Thursday, March 26, 2015


I saw The Vaccine War on television the other  day. You should know:

  • The development of vaccines to prevent communicable diseases has been one of the reasons that life expectancy improved so dramatically in the 20th century. Communicable diseases used to kill children by the millions in Europe and the United States, and no longer do so. The major communicable diseases that continue to kill people by the million worldwide are killers in those areas where modern public health services have not arrived, or for a few diseases -- such as malaria or HIV/AIDS -- where vaccines have not yet been developed.
  • As science progresses and more is learned about the immune system and disease agents, vaccines are getting more efficacious and safer. Research and development on vaccines for a communicable disease do not stop simply because a vaccine has been developed -- when people see how a better vaccine is possible, they try to develop it.
  • Regulatory agencies work to assure that only the most efficacious, effective and safe vaccines are in use all all times.
Think about immunizing your kids this way:

If your children's school needed some supplies that were not in the school budget, parents might well organize some activity to raise supplementary funds to buy those supplies. If you could participate but chose not to do so, you would be a freeloader. If other parents took up the slack, that supplies might still be bought. If too many parents choose to be freeloaders, the campaign will not work and all the kids will suffer.

If your church needs an expensive repair of the roof, the people who attend the church are likely to organize to raise the needed funds. If you don't participate in the effort, you are freeloading -- after all it is your church. If too many freeloaders are in the congregation, the roof doesn't get fixed, more damage occurs and the bill gets higher to do the necessary repairs.

Say you decide that traffic laws should apply to everyone else but not to you, so you drive after you have had a few drinks. exceed speed limits when you feel like it, and try to beat red lights. You may kill yourself or someone else, but more likely you will be seen driving this way by the police and you will be stopped and ticketed for breaking the law. If your conduct is flagrant enough you will be arrested as a criminal.

Communicable diseases have tipping points that determine what will happen if someone catches the disease in your community. If a high enough fraction of the people are immune, the disease may infect a a few people after it arrives in the community, but will soon die out. If too few people are immune, then an epidemic will occur and a lot of people will get sick from that disease. Sometimes conditions are just right and new vulnerable people will arrive in the community to take the place of those who have died of the disease or achieved immunity, and the disease will stay on as endemic. Public health immunization campaigns are the means by which communities assure that the vulnerability is below the tipping point.
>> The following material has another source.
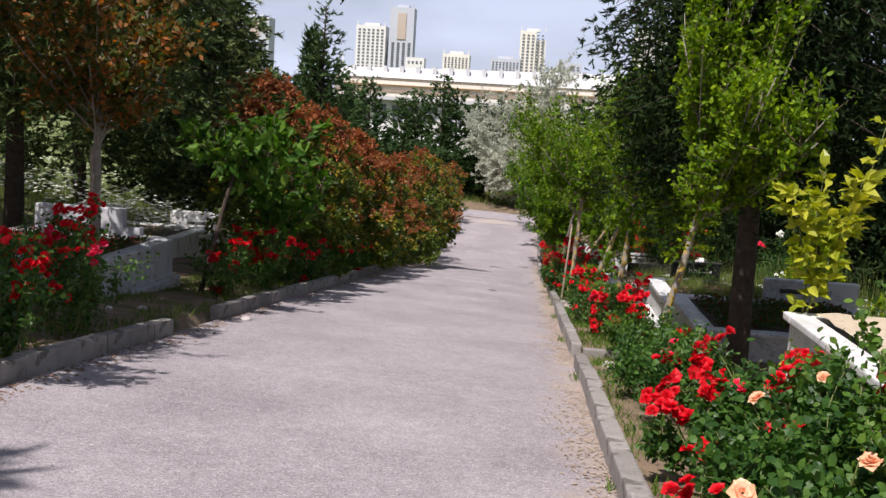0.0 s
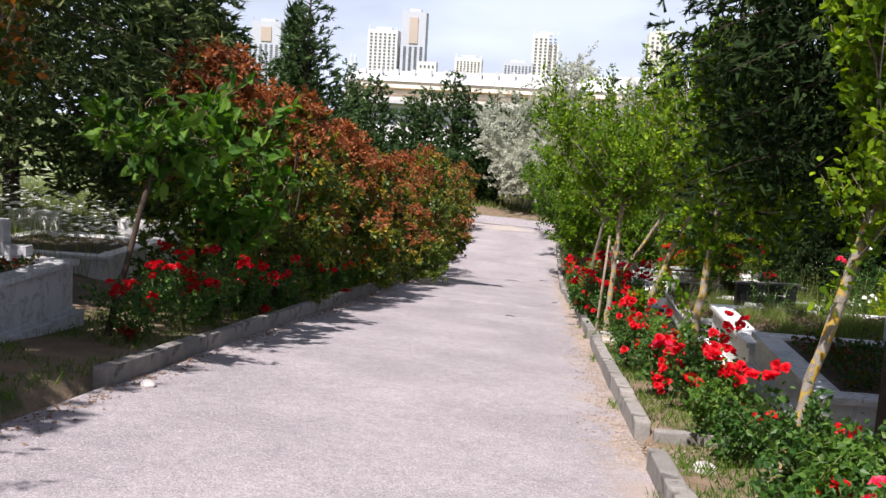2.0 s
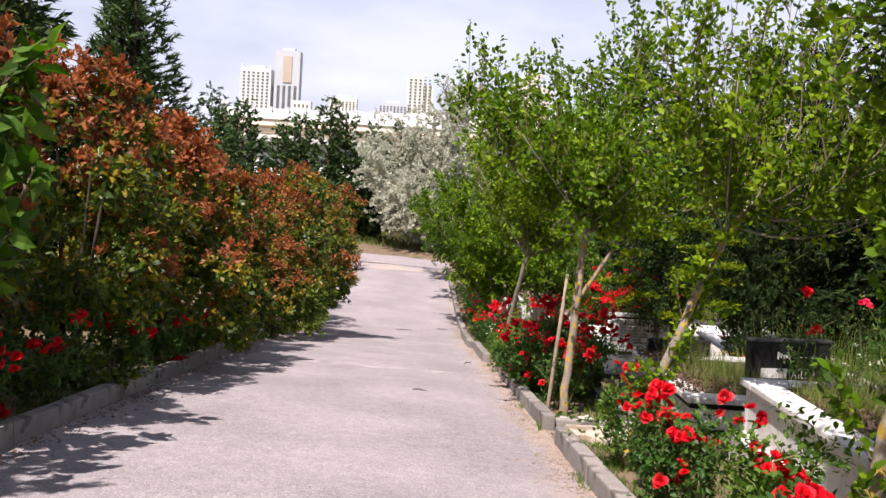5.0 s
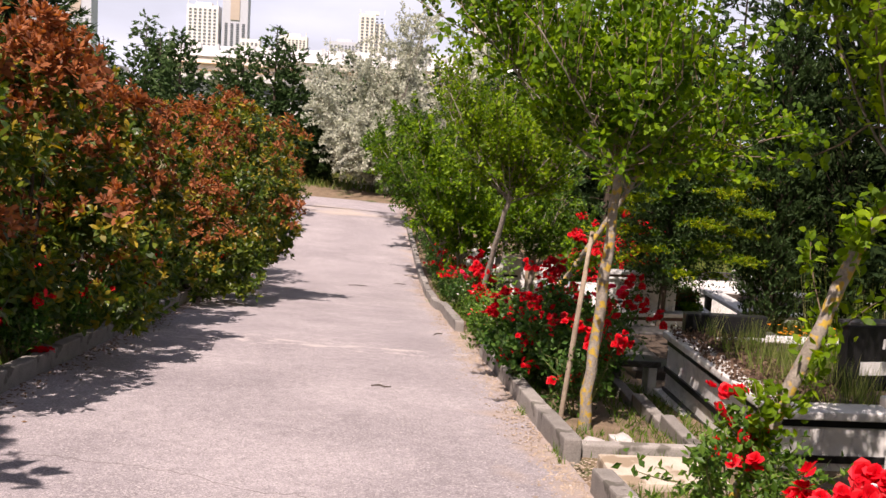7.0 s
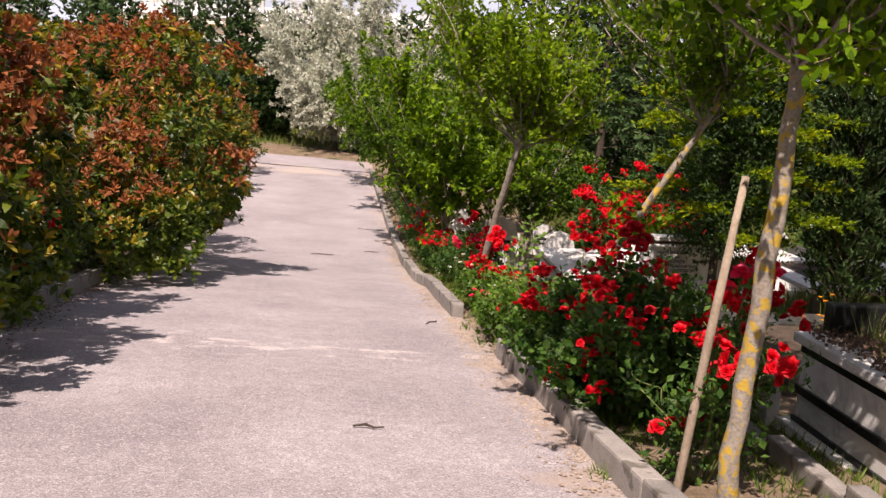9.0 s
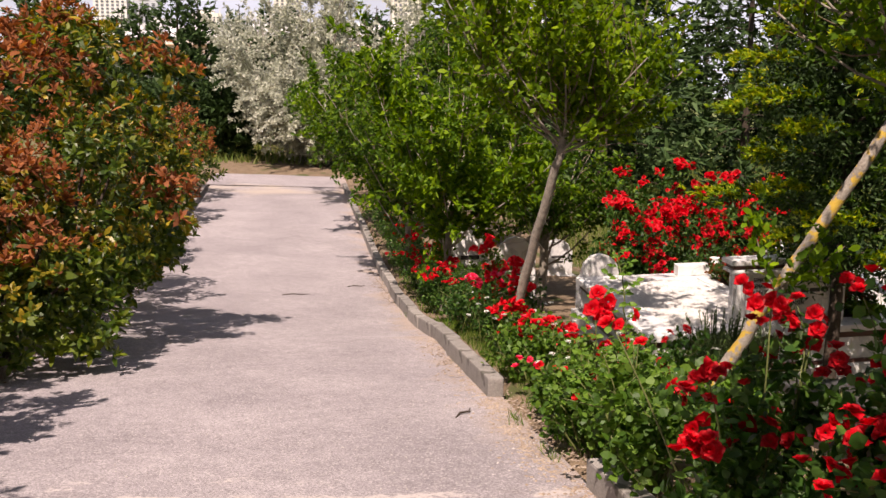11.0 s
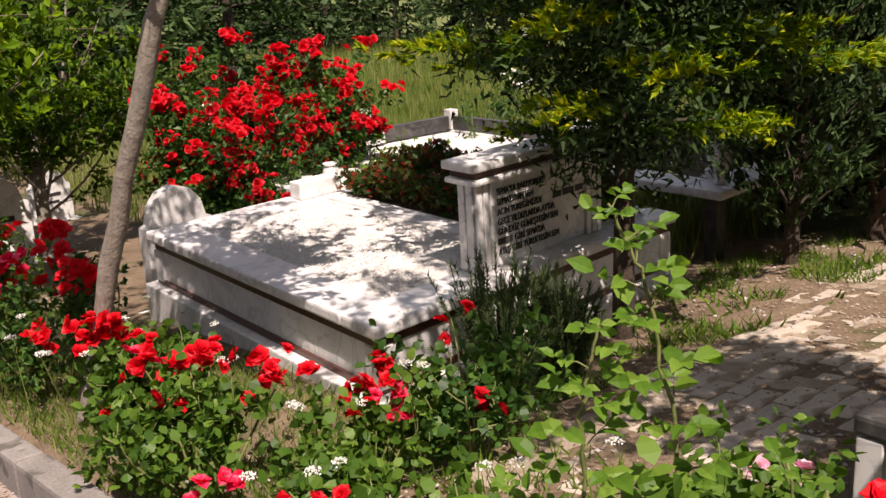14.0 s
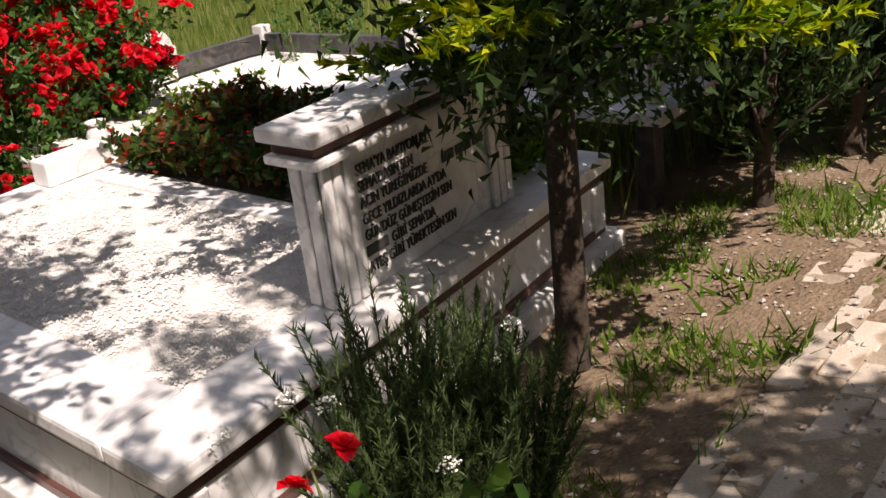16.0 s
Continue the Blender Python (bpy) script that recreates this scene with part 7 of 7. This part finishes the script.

There are some people in almost all communities who can not be immunized -- infants whose immune systems have not yet fully developed, old people whose immune systems no longer function well due to the aging process, and people with some medical conditions. We accept that some people will not allow their children to be immunized because of religious convictions in part because their numbers are small and adequate levels of immunity can still be maintained in the community 

As far as I am concerned, the people who don't have their children immunized due to sloth. or superstitious fear (that is fear of side effects not justified by medical information) are freeloaders. If there are too many such freeloaders, epidemics will take place such as the measles epidemic occurring now in the United States. Some people who get the disease will just be sick for a while, some will be permanently disabled due to the disease, and some will die of it. (I had mumps as an adult, before the MMP vaccine was developed, and I know from personal experience that that was serious enough to hospitalize me for a weak with fever and complications.)

If there continue to be too many freeloaders and periodic epidemics, stricter public health laws will be passed and enforced. Those who then fail to immunize their kids will be criminals.

I have some credentials to write the above message:
  • I wrote my Ph.D. dissertation on mathematical models in health planning;
  • I worked as a health planner in the World Health Organization, the U.S. Office of International Health, USAID, and the White House.
  • I managed research programs on the epidemiology of infectious diseases. One of them helped clarify the causes of pneumonia in children in developing nations, helping WHO to revise it standards for treatment of lower respiratory disease in children. Another showed Hepatitis C to be a far more prevalent disease in Egypt than had been believed or even thought possible, leading it to be recognized as a major public health challenge.
  • I managed research program on the application of biotechnology in bio-medical research. Eventually I directed the Office of Research of USAID, served as the U.S. Commissioner on the United Nations Commission on Science and Technology for Development, and as a consultant to the World Bank, Brazil and Mexico on programs to strengthen research management.